Sciency Words A to Z: Young Surface

Welcome to a special A to Z Challenge edition of Sciency Words!  Sciency Words is an ongoing series here on Planet Pailly about the definitions and etymologies of science or science-related terms.  In today’s post, Y is for:

YOUNG SURFACE

Imagine a nice, smooth, clean sheet of asphalt: a parking lot, maybe, with no cracks or potholes or blemishes of any kind.  Just looking at it, you would know, with a reasonable degree of certainty, that this asphalt had been laid down recently. It’s new.  It is, in effect, a young surface.

In much the same way, planetary scientists can look at the surface of a planet or moon and infer, with a reasonable degree of certainty, how young or old that surface must be.  Look at the Moon or Mercury; they’re covered in craters, showing that their surfaces must be very, very old.  Or look at Mars, where some regions are more heavily cratered than others, implying (intriguingly) that some surfaces are relatively old and some are relatively young.

And then there’s Europa, one of Jupiter’s moons. Europa may be covered in weird, orangey-red cracks, and it may have a few other orangey-red blemishes, but overall it’s surprisingly smooth, and there are very few craters.  This makes Europa look a whole lot younger than it actually is.  In fact, Europa is said to have the youngest-looking surface in the whole Solar System.

Europa’s surface is made of ice, specifically water ice.  This is not so uncommon for a moon in the outer Solar System.  It’s so cold out there that water behaves like a kind of rock.

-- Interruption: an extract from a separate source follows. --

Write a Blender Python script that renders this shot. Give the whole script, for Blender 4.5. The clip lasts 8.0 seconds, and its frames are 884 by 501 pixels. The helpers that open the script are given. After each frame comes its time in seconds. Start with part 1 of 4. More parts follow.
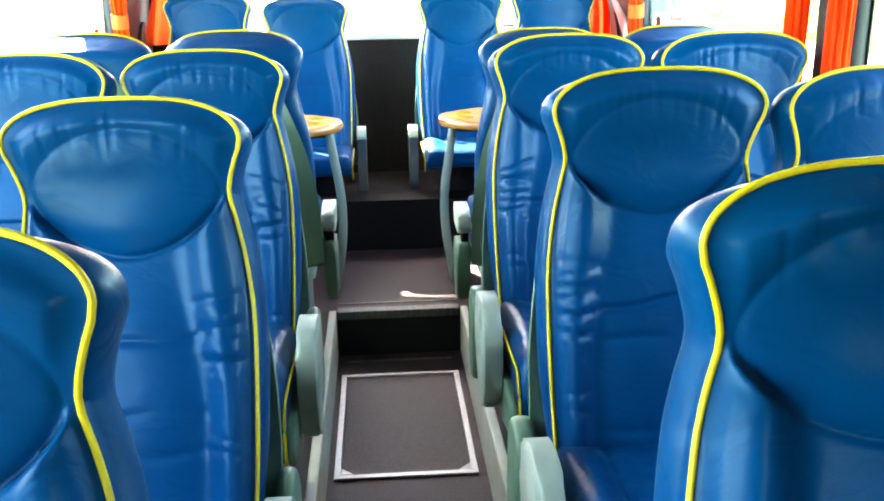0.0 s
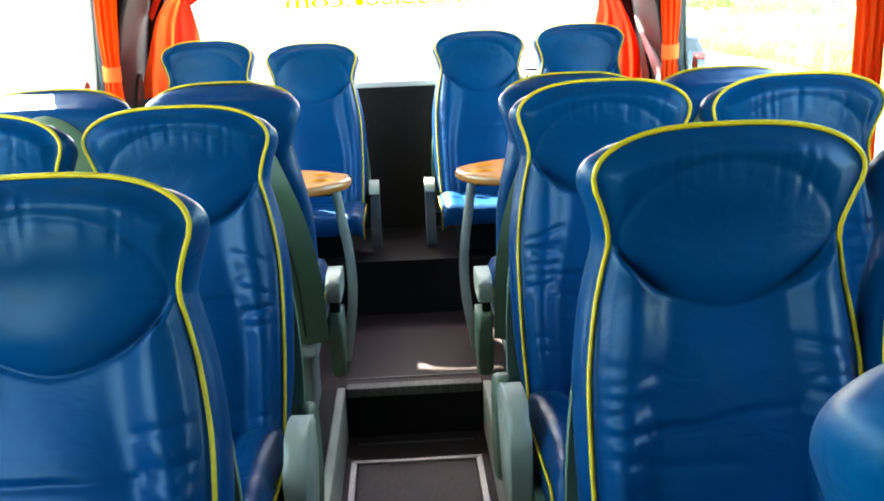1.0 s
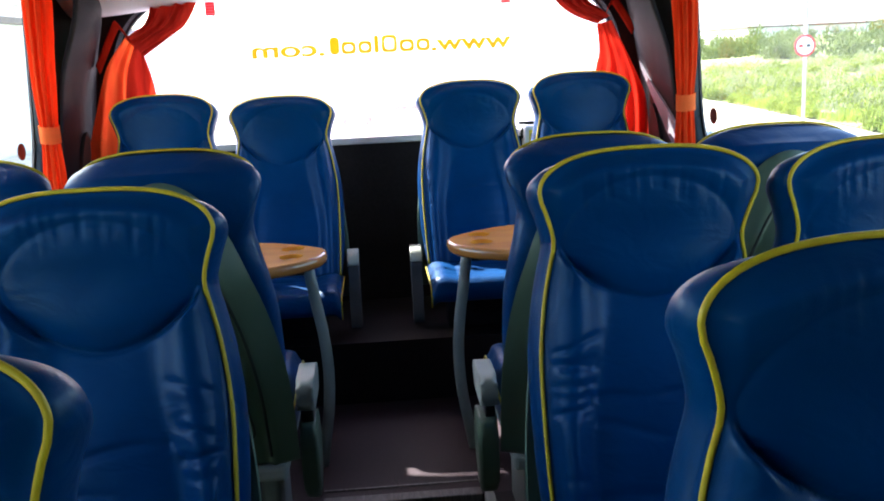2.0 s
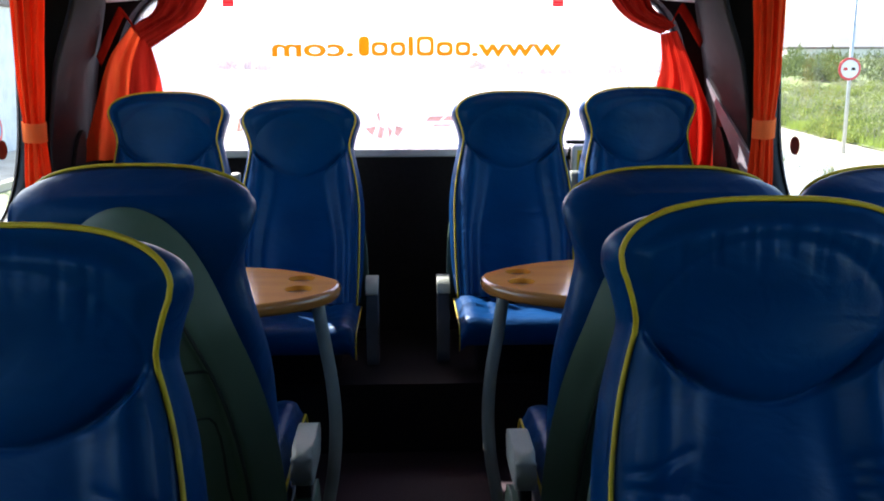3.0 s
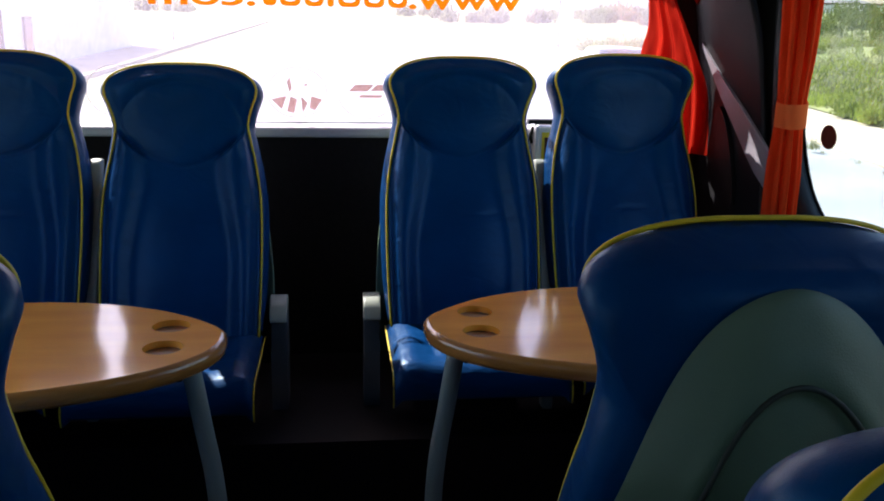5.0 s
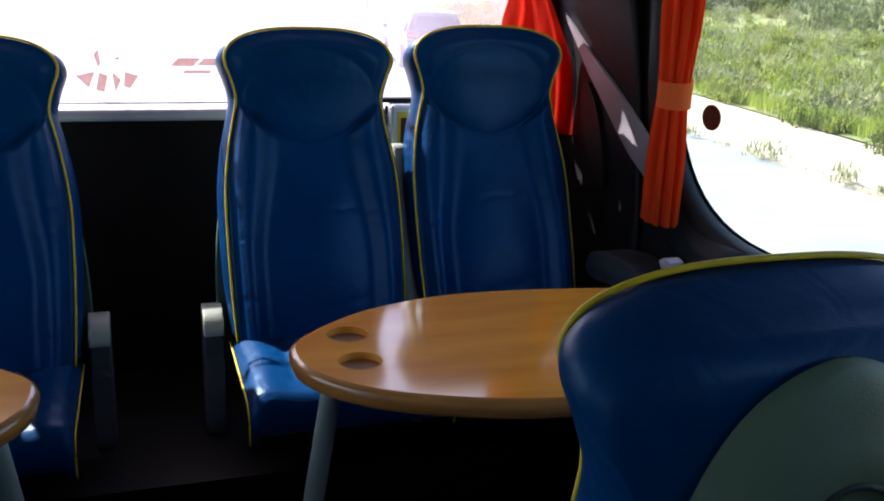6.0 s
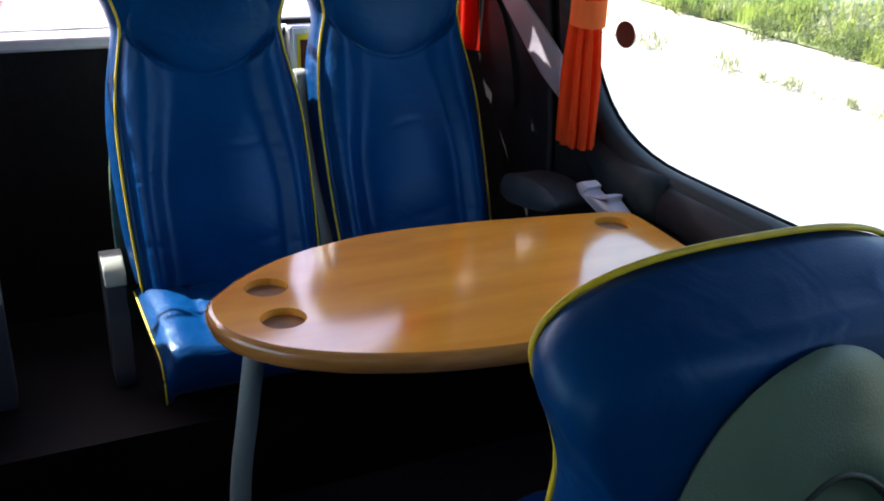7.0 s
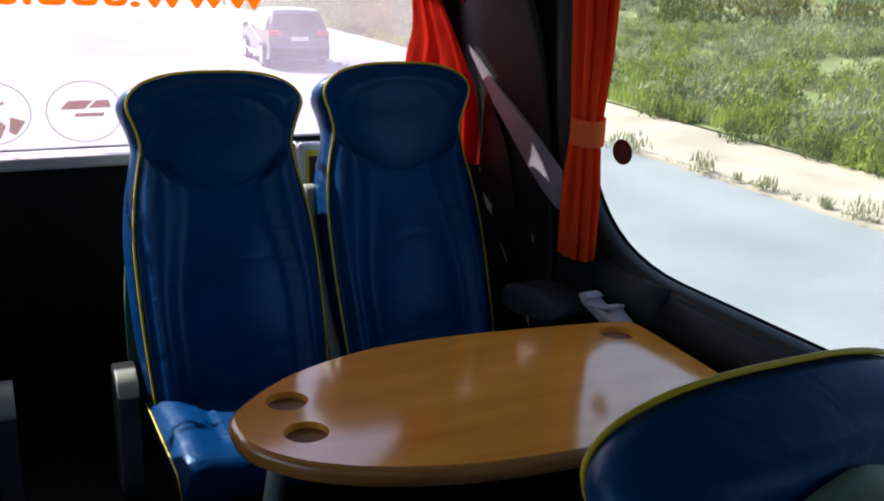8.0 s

But unlike most other icy moons, Europa must be doing something to get rid of old, crater-y surface ice and replace it with new, clean, smooth ice.  And once you really start thinking of water as a kind of rock, you might be able to guess what Europa’s doing.  As stated in this paper from Nature Geoscience: “[…] Europa may be the only Solar System body other than Earth to exhibit a system of plate tectonics.”

Except unlike Earth’s techtonic plates, which float atop a layer of magma (liquid rock), Europa’s plates would be floating atop “magma” that is actually liquid water—twice as much liquid water as we have here on Earth, according to some calculations.

And while liquid water may or may not be necessary for life, we do have good reason to suspect that any place that has liquid water might also have life.  Personally, based on everything else I’ve learned about Europa, I’d be more surprised if we didn’t find something living there.